**Stated task:** Leave the pictures out. Return all other data exactly.
## BEGIN Records provided
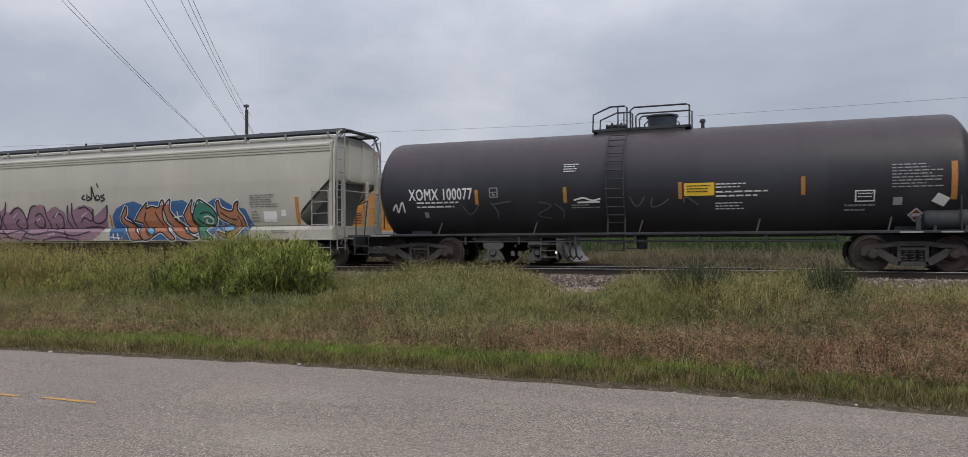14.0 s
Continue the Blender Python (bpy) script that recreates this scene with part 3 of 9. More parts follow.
GROUND_TABLE = None
G_MOWN = grass_material("bright_green_grass", (0.060, 0.085, 0.018), (0.185, 0.260, 0.048), (0.32, 0.38, 0.09), (0.180, 0.178, 0.058), 0.8, (0.50, 0.68))
G_VERGE = grass_material("olive_verge_grass", (0.042, 0.037, 0.014), (0.160, 0.143, 0.048), (0.31, 0.26, 0.12), (0.125, 0.122, 0.040), 0.6)
G_EDGE = grass_material("dusty_edge_grass", (0.075, 0.068, 0.036), (0.175, 0.150, 0.080), (0.30, 0.24, 0.15))
G_DRY = grass_material("dry_brown_grass", (0.050, 0.033, 0.020), (0.285, 0.180, 0.104), (0.46, 0.32, 0.195), (0.170, 0.140, 0.060), 0.55, (0.50, 0.66))
G_RED = grass_material("reddish_brown_grass", (0.050, 0.028, 0.017), (0.320, 0.180, 0.112), (0.52, 0.345, 0.225), (0.190, 0.155, 0.066), 0.7, (0.50, 0.66))
G_PALE = grass_material("bleached_stems", (0.18, 0.135, 0.08), (0.31, 0.24, 0.145), (0.42, 0.35, 0.23))
G_MID = grass_material("olive_grass", (0.042, 0.042, 0.015), (0.285, 0.255, 0.098), (0.50, 0.42, 0.22), (0.150, 0.168, 0.054), 0.5, (0.45, 0.65))
G_SOFT = grass_material("soft_green_grass", (0.040, 0.050, 0.018), (0.220, 0.236, 0.096), (0.43, 0.42, 0.22))
G_TALL = grass_material("tall_green_reed_grass", (0.036, 0.052, 0.013), (0.215, 0.245, 0.056), (0.44, 0.43, 0.13))
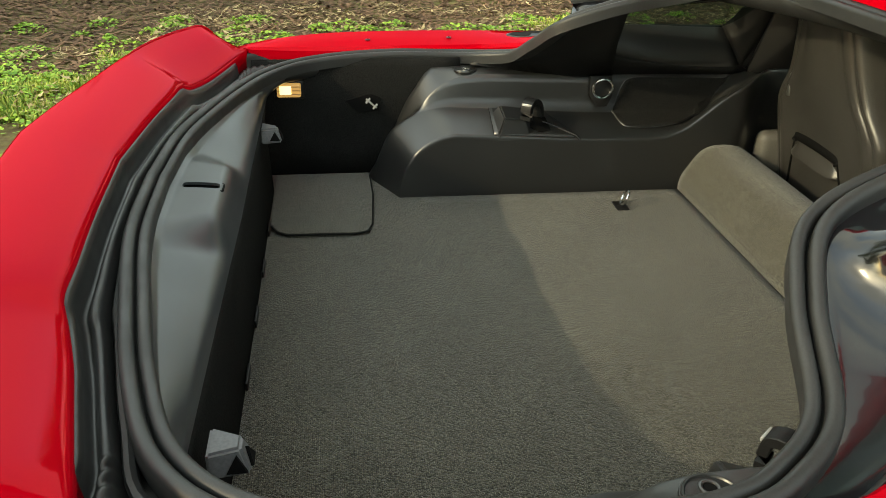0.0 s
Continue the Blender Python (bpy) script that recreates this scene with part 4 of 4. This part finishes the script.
## END Records provided
**Expected output:**
14.0 s
Continue the Blender Python (bpy) script that recreates this scene with part 3 of 9. More parts follow.
GROUND_TABLE = None
G_MOWN = grass_material("bright_green_grass", (0.060, 0.085, 0.018), (0.185, 0.260, 0.048), (0.32, 0.38, 0.09), (0.180, 0.178, 0.058), 0.8, (0.50, 0.68))
G_VERGE = grass_material("olive_verge_grass", (0.042, 0.037, 0.014), (0.160, 0.143, 0.048), (0.31, 0.26, 0.12), (0.125, 0.122, 0.040), 0.6)
G_EDGE = grass_material("dusty_edge_grass", (0.075, 0.068, 0.036), (0.175, 0.150, 0.080), (0.30, 0.24, 0.15))
G_DRY = grass_material("dry_brown_grass", (0.050, 0.033, 0.020), (0.285, 0.180, 0.104), (0.46, 0.32, 0.195), (0.170, 0.140, 0.060), 0.55, (0.50, 0.66))
G_RED = grass_material("reddish_brown_grass", (0.050, 0.028, 0.017), (0.320, 0.180, 0.112), (0.52, 0.345, 0.225), (0.190, 0.155, 0.066), 0.7, (0.50, 0.66))
G_PALE = grass_material("bleached_stems", (0.18, 0.135, 0.08), (0.31, 0.24, 0.145), (0.42, 0.35, 0.23))
G_MID = grass_material("olive_grass", (0.042, 0.042, 0.015), (0.285, 0.255, 0.098), (0.50, 0.42, 0.22), (0.150, 0.168, 0.054), 0.5, (0.45, 0.65))
G_SOFT = grass_material("soft_green_grass", (0.040, 0.050, 0.018), (0.220, 0.236, 0.096), (0.43, 0.42, 0.22))
G_TALL = grass_material("tall_green_reed_grass", (0.036, 0.052, 0.013), (0.215, 0.245, 0.056), (0.44, 0.43, 0.13))
0.0 s
Continue the Blender Python (bpy) script that recreates this scene with part 4 of 4. This part finishes the script.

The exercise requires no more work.